Manque de soutien « discriminatoire »

La demanderesse, désignée comme représentante du groupe qui pourrait bénéficier de l’action collective, allègue que « cette situation est une conséquence directe du manque de soutien et constitue une faute laquelle relève des services gouvernementaux ».

Elle-même a été victime de quatre crimes contre sa personne. Elle affirme que, bien qu’elle ait collaboré avec les autorités lors des enquêtes et des procès liés à ces crimes, elle n’a jamais été informée de l’existence du régime d’indemnisation, dont elle n’a été mise au courant que des années plus tard, en 2021, lorsqu’elle envisageait une poursuite civile contre l’un de ses agresseurs.

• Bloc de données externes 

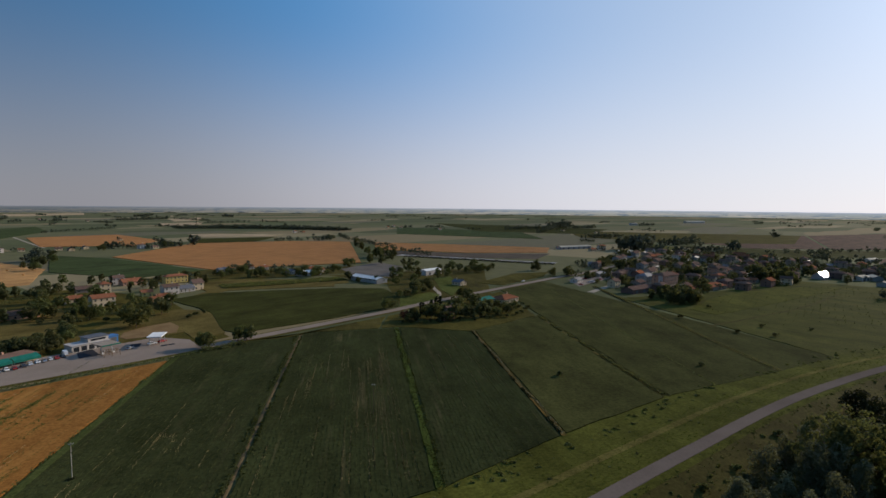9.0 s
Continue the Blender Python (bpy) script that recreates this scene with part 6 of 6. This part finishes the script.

« Il est manifeste que si le contexte factuel avancé par la demanderesse était démontré, il peut y avoir responsabilité », écrit le juge Granosik dans une décision de 20 pages.

Le groupe, défini comme toute personne qui « n’a pas été soutenue par l’État et ses représentants afin de bénéficier du régime d’indemnisation public » prévu à la LIVAC après avoir été victime d’un crime contre la personne au Nunavik, pourrait englober des milliers de personnes. Celles qui n’ont pas rapporté les crimes dont elles ont été victimes aux autorités et celles qui ont été victimes de crimes avant le 1er mars 1972 — la date de création du régime d’indemnisation — en sont toutefois exclues.

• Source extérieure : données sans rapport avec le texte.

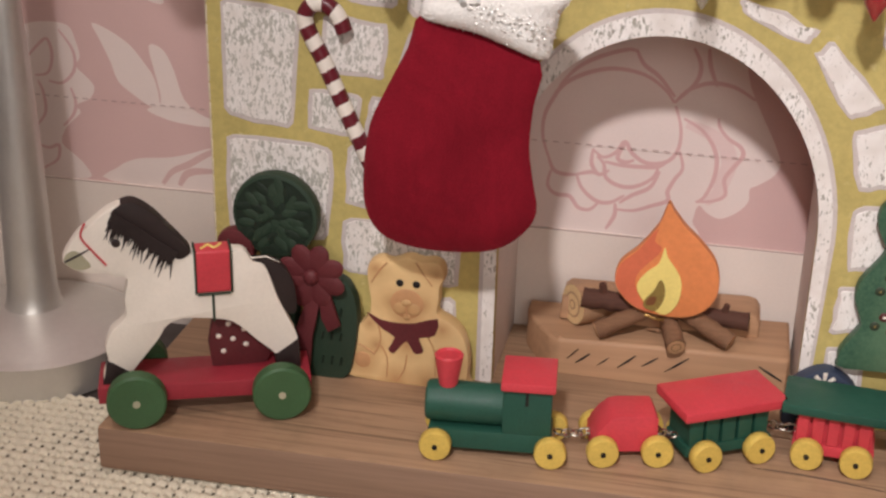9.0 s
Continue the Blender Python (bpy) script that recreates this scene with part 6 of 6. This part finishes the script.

Les membres peuvent enfin plaider la discrimination en vertu des chartes québécoise et canadienne des droits de la personne puisque les Inuits comptent pour environ 90 % de la population du Nunavik. Les statistiques sur l’accès à l’indemnisation dans ce territoire démontrent à première vue une différence de traitement en fonction de motifs de discrimination prohibés, soient la race et l’ethnie. La Cour n’écarte pas non plus la possibilité d’octroyer des dommages punitifs s’il est prouvé que l’inaction de l’État dans ce dossier équivaut à une atteinte intentionnelle aux droits des membres du groupe.

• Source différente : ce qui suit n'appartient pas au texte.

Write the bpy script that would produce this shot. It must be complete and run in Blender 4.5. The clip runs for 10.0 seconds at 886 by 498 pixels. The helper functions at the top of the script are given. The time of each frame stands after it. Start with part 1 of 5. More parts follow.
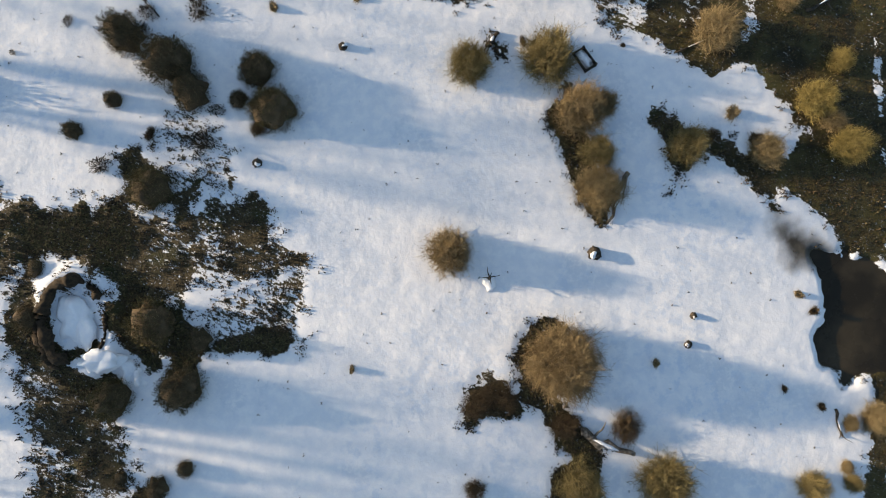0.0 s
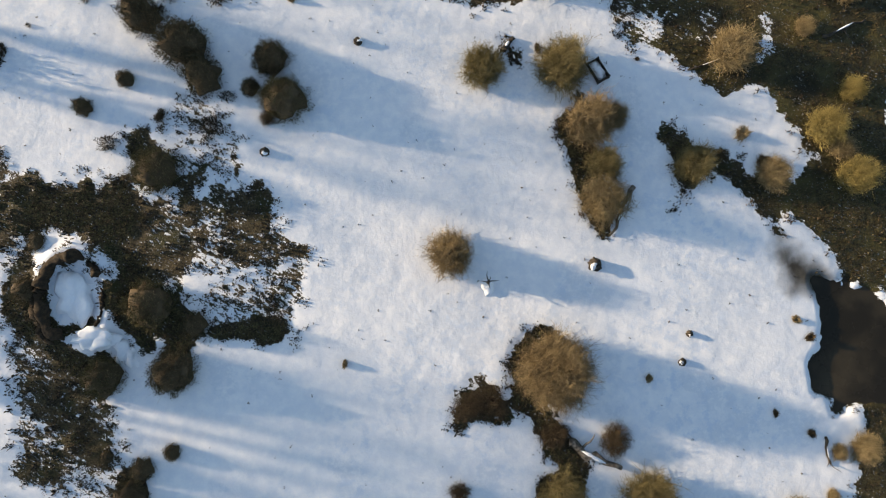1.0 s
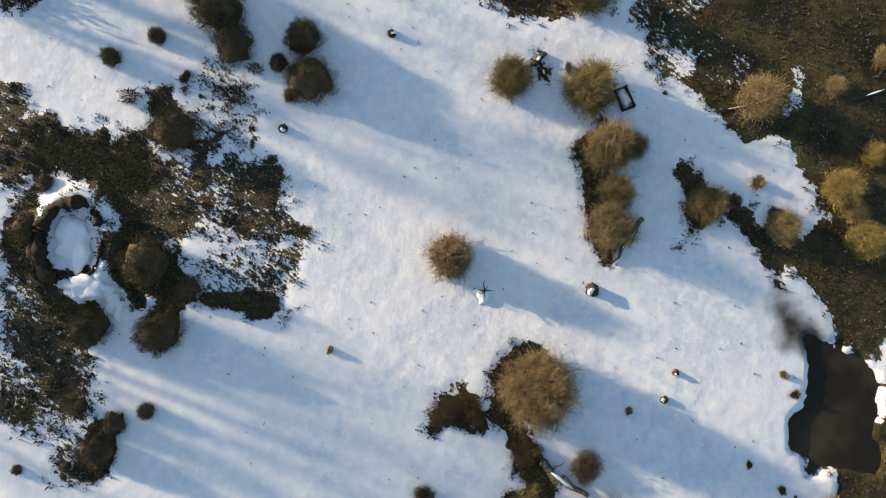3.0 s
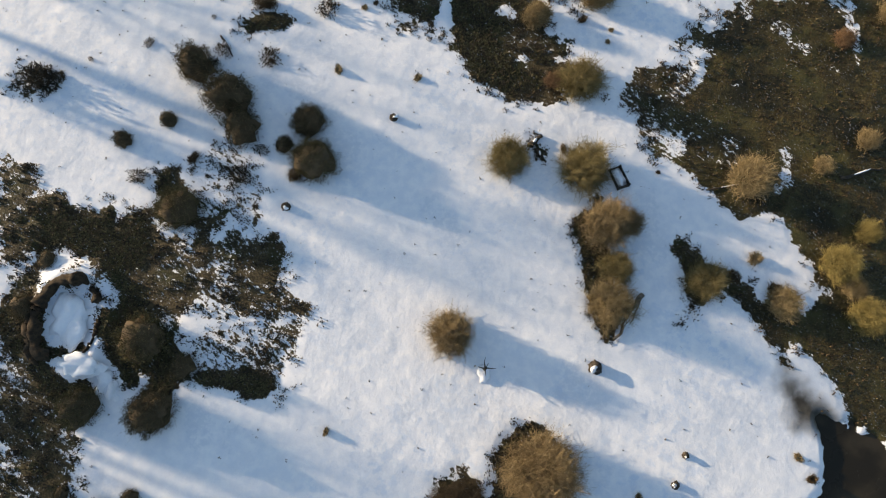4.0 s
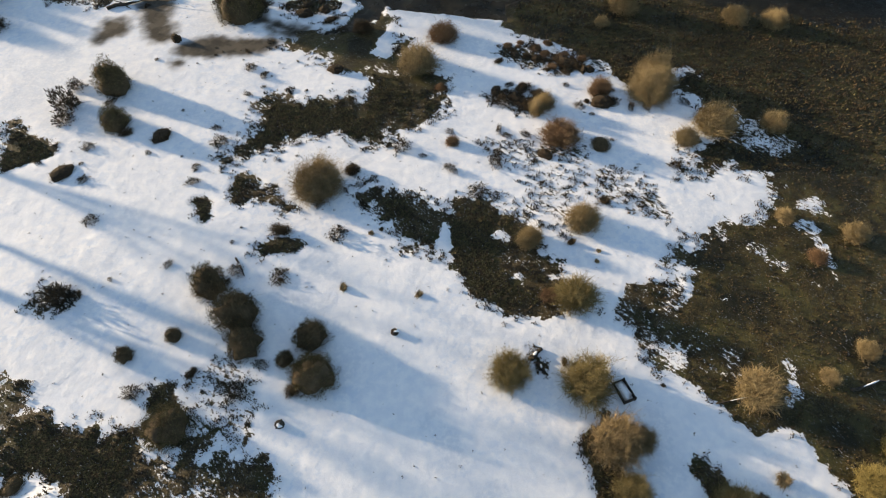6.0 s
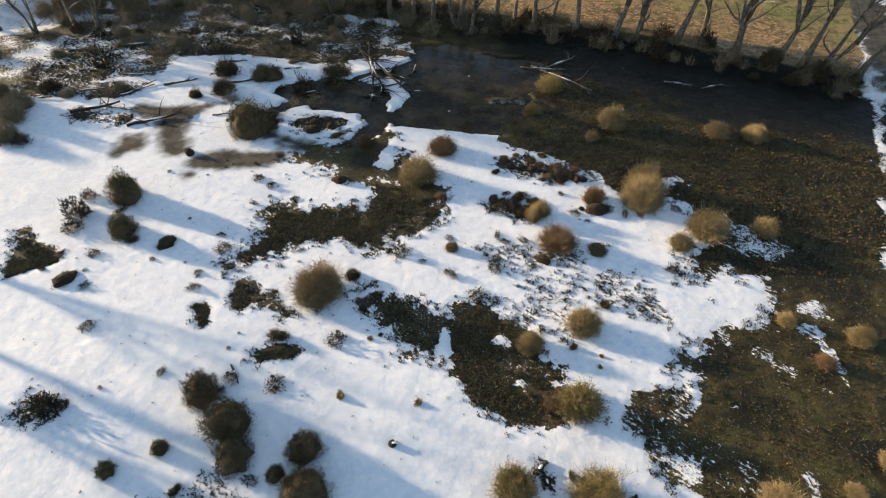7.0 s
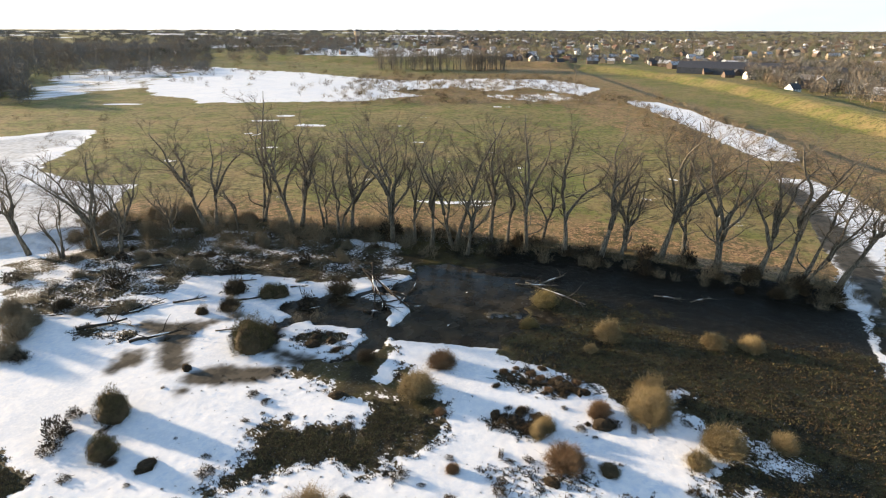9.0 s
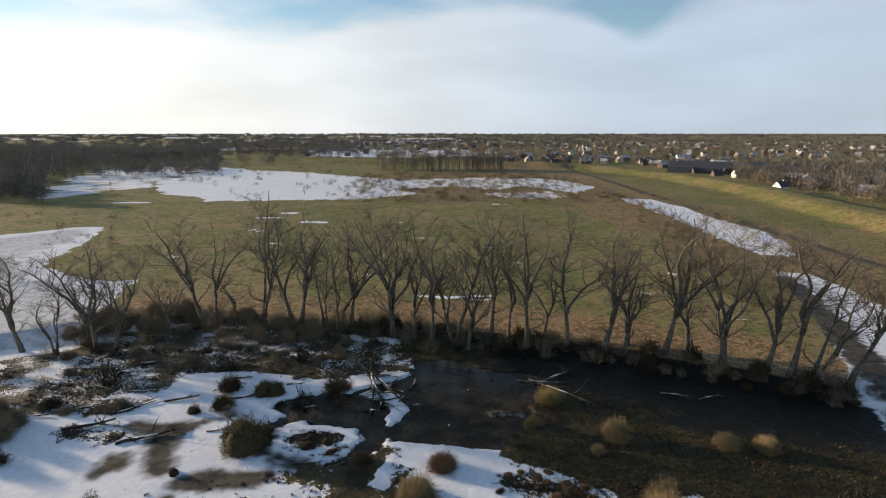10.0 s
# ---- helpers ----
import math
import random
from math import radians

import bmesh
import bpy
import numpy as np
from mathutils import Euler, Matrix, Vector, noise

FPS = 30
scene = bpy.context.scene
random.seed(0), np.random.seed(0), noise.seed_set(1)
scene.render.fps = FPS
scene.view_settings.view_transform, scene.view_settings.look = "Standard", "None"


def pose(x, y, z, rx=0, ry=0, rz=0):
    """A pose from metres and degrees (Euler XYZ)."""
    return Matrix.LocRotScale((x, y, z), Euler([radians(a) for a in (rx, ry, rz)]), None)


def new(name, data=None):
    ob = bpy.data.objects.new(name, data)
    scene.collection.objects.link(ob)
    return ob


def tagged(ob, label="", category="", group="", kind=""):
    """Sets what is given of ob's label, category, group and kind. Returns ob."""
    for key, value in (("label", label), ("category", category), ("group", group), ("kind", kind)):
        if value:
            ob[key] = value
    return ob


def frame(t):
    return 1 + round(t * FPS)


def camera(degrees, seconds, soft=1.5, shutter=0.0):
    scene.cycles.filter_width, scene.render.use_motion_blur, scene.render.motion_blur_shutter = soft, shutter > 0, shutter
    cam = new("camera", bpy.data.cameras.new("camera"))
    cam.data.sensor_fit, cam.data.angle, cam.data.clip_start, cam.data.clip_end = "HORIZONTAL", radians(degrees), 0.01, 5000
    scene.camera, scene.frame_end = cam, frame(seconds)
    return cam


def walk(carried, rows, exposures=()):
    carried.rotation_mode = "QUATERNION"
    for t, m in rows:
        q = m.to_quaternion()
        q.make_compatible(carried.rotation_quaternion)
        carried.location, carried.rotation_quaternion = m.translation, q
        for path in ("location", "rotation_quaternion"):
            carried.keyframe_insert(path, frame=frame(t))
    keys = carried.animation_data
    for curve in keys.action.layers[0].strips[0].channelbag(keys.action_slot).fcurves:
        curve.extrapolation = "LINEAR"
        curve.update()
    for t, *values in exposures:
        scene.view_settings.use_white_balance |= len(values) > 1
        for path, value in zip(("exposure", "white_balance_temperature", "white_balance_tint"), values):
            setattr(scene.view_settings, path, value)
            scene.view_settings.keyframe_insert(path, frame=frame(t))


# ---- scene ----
# ---------- camera ----------
cam = camera(78.0, 10.0, soft=1.05)
EYE_HEIGHT = 36.0
PATH = [
    (0.0, 4.41, 0.03, -11.75), (0.5, 4.45, -0.04, -10.25), (1.0, 4.52, -0.17, -7.88),
    (1.5, 4.55, -0.33, -5.43), (2.0, 4.60, -0.50, -2.87), (2.2, 4.61, -0.55, -1.87),
    (2.5, 4.61, -0.64, -0.33), (2.8, 4.62, -0.70, 0.64), (3.0, 4.69, -0.71, 0.83),
    (3.3, 5.62, -0.72, 0.86), (3.5, 7.40, -0.73, 0.86), (4.0, 12.66, -0.72, 0.76),
    (4.5, 18.22, -0.66, 0.65), (5.0, 23.75, -0.60, 0.57), (5.5, 29.25, -0.58, 0.53),
    (5.75, 32.01, -0.56, 0.49), (6.25, 37.51, -0.52, 0.42), (6.75, 43.00, -0.48, 0.34),
    (7.0, 45.72, -0.46, 0.32), (7.5, 51.24, -0.42, 0.26), (8.0, 56.76, -0.37, 0.22),
    (8.5, 62.28, -0.25, 0.12), (9.0, 67.81, -0.13, 0.02), (9.5, 73.30, -0.04, 0.00),
    (10.0, 77.70, 0.03, -0.01),
]
EXPOSURE = [(0.0, 1.02, 6980, 8), (3.5, 1.02, 6980, 8), (5.5, 1.08, 7060, 8), (7.0, 1.26, 7220, 8), (9.0, 1.44, 7180, 9), (10.0, 0.58, 6780, 10)]
walk(cam, [(t, pose(0, 0, EYE_HEIGHT, rx, ry, rz)) for t, rx, ry, rz in PATH], EXPOSURE)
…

Le juge Granosik rejette les arguments du Procureur général du Québec, qui contestait notamment la définition du groupe et la compétence de la Cour dans ce litige. Il soutenait aussi que « le défaut éventuel par le gouvernement de publiciser les services et règles applicables ne peut constituer une faute civile ».

« L’État doit répondre des obligations qu’il s’est imposées explicitement et expressément à lui-même », rétorque la Cour supérieure.

La demanderesse réclame 1000 $ en dommages-intérêts moraux par crime subi pour chaque membre du groupe, en plus de 10 000 $ chacun pour la discrimination qu’ils auraient vécue. Cela pourrait représenter des dizaines de millions de dollars si elle a gain de cause sur le fond. La date des audiences à ce sujet reste à fixer et pourrait attendre des mois, voire des années.

MLouis-Nicholas Coupal, l’un des avocats de la demanderesse, se dit satisfait de la décision. La prochaine étape consiste à publiciser le recours auprès des membres potentiels du groupe. Des avis dans les médias seront publiés à cette fin, et des « agents de liaison » ainsi que des membres des communautés seront mis à contribution dans les prochaines semaines.

Invité à réagir, le ministère de la Justice du Québec ne fait pas de commentaire « par respect pour le processus judiciaire ».

MThi Hong Lien Trinh et MMarie-Hélène Hébert représentent le Procureur général dans ce dossier, tandis que MVictor Chauvelot était aux côtés de MCoupal avec la demanderesse.